Clips as scene scripts
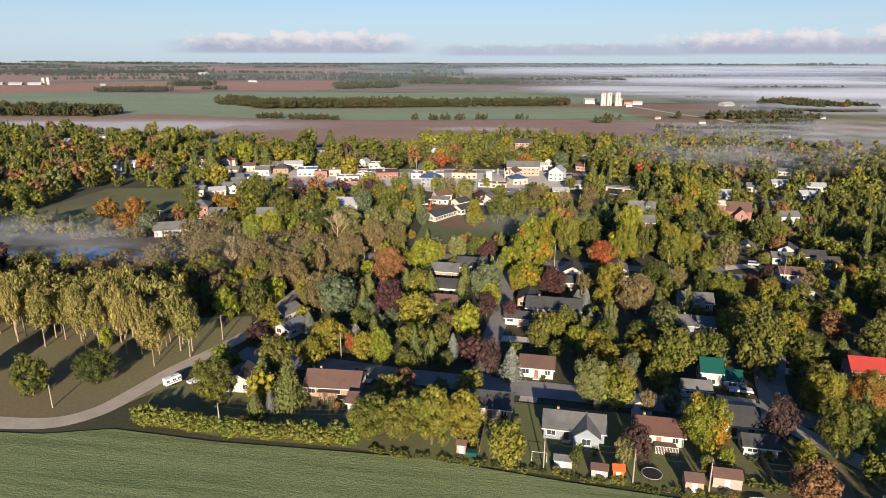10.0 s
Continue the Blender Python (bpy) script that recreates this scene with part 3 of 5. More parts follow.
def trunk_mesh(seed, mat, bare=False, forks=4):
    """Tapered trunk with limbs for a tree one unit high."""
    r = random.Random(seed)
    bm = bmesh.new()
    top = 0.78 if bare else 0.62
    sway = [(0, 0, -0.01)] + [(r.uniform(-0.015, 0.015), r.uniform(-0.015, 0.015), top * s) for s in (0.2, 0.5, 0.75, 1)]
    add_tube(bm, sway, [q * (0.62 if bare else 1) for q in (0.030, 0.023, 0.018, 0.012, 0.005)], 7)

    def limb(p, d, ln, rad, depth):
        q1 = p + d * ln * 0.5 + Vector((r.uniform(-0.02, 0.02), r.uniform(-0.02, 0.02), 0.01))
        q2 = p + d * ln + Vector((0, 0, ln * 0.18))
        add_tube(bm, [p, q1, q2], [rad, rad * 0.7, rad * 0.25], 4 if depth < 2 else 5)
        if depth:
            for s in range(4 if bare else 2):
                a = r.uniform(0, 6.28)
                nd = (d + 0.75 * Vector((math.cos(a), math.sin(a), r.uniform(0.0, 0.7)))).normalized()
                limb(p.lerp(q2, r.uniform(0.4, 0.95)), nd, ln * r.uniform(0.5, 0.7), rad * 0.5, depth - 1)

    for i in range(9 if bare else forks):
        a = i * 2.4 + r.uniform(-0.3, 0.3)
        z = (0.22 + 0.055 * i) if bare else (0.26 + 0.07 * i)
        d = Vector((math.cos(a), math.sin(a), 0.9)).normalized()
        limb(Vector((0, 0, z)), d, (0.34 - 0.02 * i) if bare else 0.24, 0.0075 if bare else 0.013, 3 if bare else 1)
    return bm_mesh("trunk", bm, mat)


# kind: material, shape, name, label, category
SPECIES = {
    "M": (GREEN, "round", "maple_tree", "green broadleaf maple tree with dense crown"),
    "Y": (YELLOW, "round", "maple_tree", "maple tree turning yellow-green in early autumn"),
    "L": (LIME, "round", "lime_tree", "bright lime-green rounded tree"),
    "A": (AMBER, "round", "sugar_maple_tree", "tall maple tree turning golden and orange"),
    "O": (ORANGE, "round", "sugar_maple_tree", "maple tree with orange autumn leaves"),
    "R": (RED, "round", "red_maple_tree", "maple tree with scarlet autumn leaves"),
    "U": (RUST, "round", "oak_tree", "oak tree with rusty brown autumn leaves"),
    "D": (WINE, "oval", "purple_maple_tree", "dark wine-red ornamental tree"),
    "G": (BLUEGREEN, "vase", "silver_maple_tree", "large grey-green tree with spreading crown"),
    "W": (PALE, "vase", "willow_tree", "pale green willow-like tree with layered crown"),
    "B": (OLIVE, "round", "ash_tree", "thin olive-brown tree losing its leaves"),
    "P": (POPLAR, "oval", "poplar_tree", "slender yellowing poplar with bare pale trunk"),
    "S": (SPRUCE, "needle", "blue_spruce_tree", "silvery blue spruce tree"),
    "C": (CONIFER, "needle", "conifer_tree", "dark green conifer tree with drooping boughs"),
    "X": (None, "bare", "bare_tree", "leafless pale tree with branching limbs"),
}
LIB = {}
TREES = []                                  # x, y, radius of every tree that stands


def crown_data(kind, level, var):
    """level 3: close by, 2: near, 1: middle, 0: far, -1: distance."""
    key = (kind, level, var)
    if key not in LIB:
        mat, shape = SPECIES[kind][:2]
        seed = 1000 * (level + 2) + 37 * var + ord(kind[0])
        if shape == "needle":
            out = needle_crown(seed, (30, 24, 15, 9, 5)[3 - level], (40, 32, 18, 10, 5)[3 - level], (0.024, 0.032, 0.05, 0.08, 0.14)[3 - level])
        else:
            cl, per, size = ((100, 92, 0.0148), (54, 46, 0.022), (28, 26, 0.034), (12, 16, 0.058), (5, 9, 0.12))[3 - level]
            core = 0.55 if level > 1 else 0.66
            if kind in "BP":
                per, core = int(per * 1.0), 0.5
                size *= 0.95
            out = broad_crown(seed, cl, per, size, shape, core)
        LIB[key] = out
    return LIB[key]


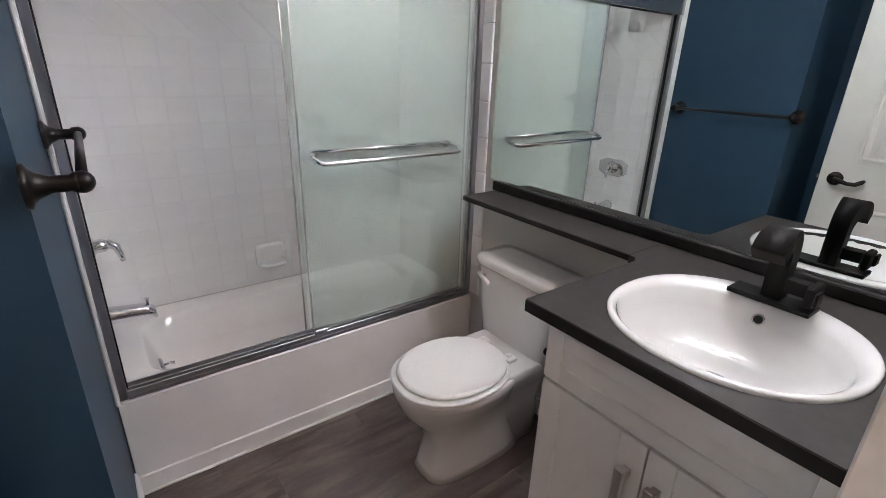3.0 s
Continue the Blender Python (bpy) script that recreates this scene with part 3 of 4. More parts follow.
# plumbing: valve, spout, shower arm
valve = thing("shower_valve", (0.035, 2.215, 0.800), "chrome tub valve with a faceted plate and lever", "faucet")
bm = bmesh.new()
prism(bm, [(2.215 + sx * w, 0.800 + sz * h) for sx, sz, w, h in ((-1, -1, 0.055, 0.055), (1, -1, 0.055, 0.055), (1, -1, 0.105, 0.03), (1, 1, 0.105, 0.03), (1, 1, 0.055, 0.055), (-1, 1, 0.055, 0.055), (-1, 1, 0.105, 0.03), (-1, -1, 0.105, 0.03))], "x", 0.021, 0.029)
part("plate", bm, CHROME, valve)
bm = bmesh.new()
lathe(bm, [(0.040, 0.0), (0.036, 0.014), (0.024, 0.02), (0.021, 0.045), (0.016, 0.055), (0.0, 0.057)], (0.028, 2.215, 0.800), (1, 0, 0))
part("stem", bm, CHROME, valve)
ptube("lever", [(0.065, 2.215, 0.800), (0.085, 2.21, 0.805), (0.105, 2.205, 0.793), (0.112, 2.20, 0.767), (0.116, 2.196, 0.743)], [0.014, 0.015, 0.013, 0.010, 0.007], CHROME, valve)
spout = thing("tub_spout", (0.05, 2.215, 0.545), "chrome tub spout with a diverter pull", "faucet")
bm = bmesh.new()
rings = []
for x, z, a, b in ((0.021, 0.545, 0.034, 0.034), (0.04, 0.545, 0.030, 0.030), (0.10, 0.540, 0.026, 0.027), (0.15, 0.535, 0.026, 0.026), (0.175, 0.525, 0.024, 0.022), (0.180, 0.520, 0.018, 0.016)):
    rings.append([Vector((x, 2.215 + q.x, z + q.y)) for q in oval(0, 0, 0, a, b, 20, 2.6)])
loft(bm, rings)
part("body", bm, CHROME, spout)
ptube("diverter_pull", [(0.158, 2.215, 0.555), (0.158, 2.215, 0.576), (0.158, 2.215, 0.582)], [0.005, 0.005, 0.009], CHROME, spout)
arm = thing("shower_fixture", (0.02, 2.232, 1.862), "nickel shower arm with a small shower head", "shower head")
bm = bmesh.new()
lathe(bm, [(0.030, 0.0), (0.026, 0.008), (0.010, 0.012)], (0.011, 2.232, 1.862), (1, 0, 0))
part("flange", bm, DNICKEL, arm)
ptube("pipe", [(0.02, 2.232, 1.862), (0.07, 2.232, 1.862), (0.11, 2.232, 1.847), (0.15, 2.232, 1.807)], 0.0105, DNICKEL, arm)
bm = bmesh.new()
lathe(bm, [(0.012, -0.02), (0.016, 0.0), (0.022, 0.02), (0.034, 0.045), (0.036, 0.058), (0.0, 0.058)], (0.155, 2.232, 1.800), (0.72, 0, -0.7))
part("head", bm, DNICKEL, arm)

# framed sliding shower door
sd = thing("shower_door", (0.775, 1.95, TUB_Z), "aluminium framed sliding shower door with both glass panels pushed aside", "shower door")
HZ0, HZ1 = 1.686, 1.768
bm = bmesh.new()
prism(bm, [(1.925, HZ0), (1.925, HZ1 - 0.008), (1.931, HZ1), (1.984, HZ1), (1.990, HZ1 - 0.008), (1.990, HZ0), (1.984, HZ0), (1.984, HZ1 - 0.012), (1.931, HZ1 - 0.012), (1.931, HZ0)], "x", 0.026, XV - 0.016)
part("header", bm, ALU, sd, "brushed aluminium header")
for xa, xb in ((0.023, 0.046), (XV - 0.036, XV - 0.013)):
    bm = bmesh.new()
    box(bm, xa, 1.932, TUB_Z + 0.001, xb, 1.983, HZ0 + 0.06, 0.002)
    j = part("wall_channel", bm, ALUD, sd)
    pbox("gasket", (xb if xa < 1 else xa - 0.004, 1.950, TUB_Z + 0.03, xb + 0.004 if xa < 1 else xa, 1.965, HZ0), DARK, j)
pbox("bottom_track", (0.046, 1.928, TUB_Z + 0.001, XV - 0.036, 1.987, TUB_Z + 0.016), ALUD, sd, 0.002)
pbox("track_lip", (0.046, 1.926, TUB_Z + 0.0165, XV - 0.036, 1.932, TUB_Z + 0.034), ALUD, sd, 0.001)
pbox("track_rib", (0.046, 1.955, TUB_Z + 0.0165, XV - 0.036, 1.959, TUB_Z + 0.028), ALUD, sd)
pbox("track_lip", (0.046, 1.982, TUB_Z + 0.0165, XV - 0.036, 1.987, TUB_Z + 0.030), ALUD, sd)
pbox("guide", (0.66, 1.922, TUB_Z + 0.03, 0.71, 1.932, TUB_Z + 0.05), ALUD, sd, 0.003, "small door guide clip")
for yy, xa, xb in ((1.944, 0.662, 1.398), (1.970, 0.642, 1.380)):
    g = pbox("glass_panel", (xa, yy - 0.0025, TUB_Z + 0.036, xb, yy + 0.0025, HZ0 + 0.03), SHGLASS, sd, 0.0, "greenish obscure glass panel")
    g.visible_shadow = False
    pbox("edge_strip", (xa - 0.004, yy - 0.004, TUB_Z + 0.036, xa, yy + 0.004, HZ0 + 0.02), ALU, g)
    pbox("edge_strip", (xb, yy - 0.004, TUB_Z + 0.036, xb + 0.004, yy + 0.004, HZ0 + 0.02), ALU, g)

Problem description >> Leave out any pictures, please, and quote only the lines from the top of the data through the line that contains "add_tube(bm, sway, [q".

Answer in full >>
10.0 s
Continue the Blender Python (bpy) script that recreates this scene with part 3 of 5. More parts follow.
def trunk_mesh(seed, mat, bare=False, forks=4):
    """Tapered trunk with limbs for a tree one unit high."""
    r = random.Random(seed)
    bm = bmesh.new()
    top = 0.78 if bare else 0.62
    sway = [(0, 0, -0.01)] + [(r.uniform(-0.015, 0.015), r.uniform(-0.015, 0.015), top * s) for s in (0.2, 0.5, 0.75, 1)]
    add_tube(bm, sway, [q * (0.62 if bare else 1) for q in (0.030, 0.023, 0.018, 0.012, 0.005)], 7)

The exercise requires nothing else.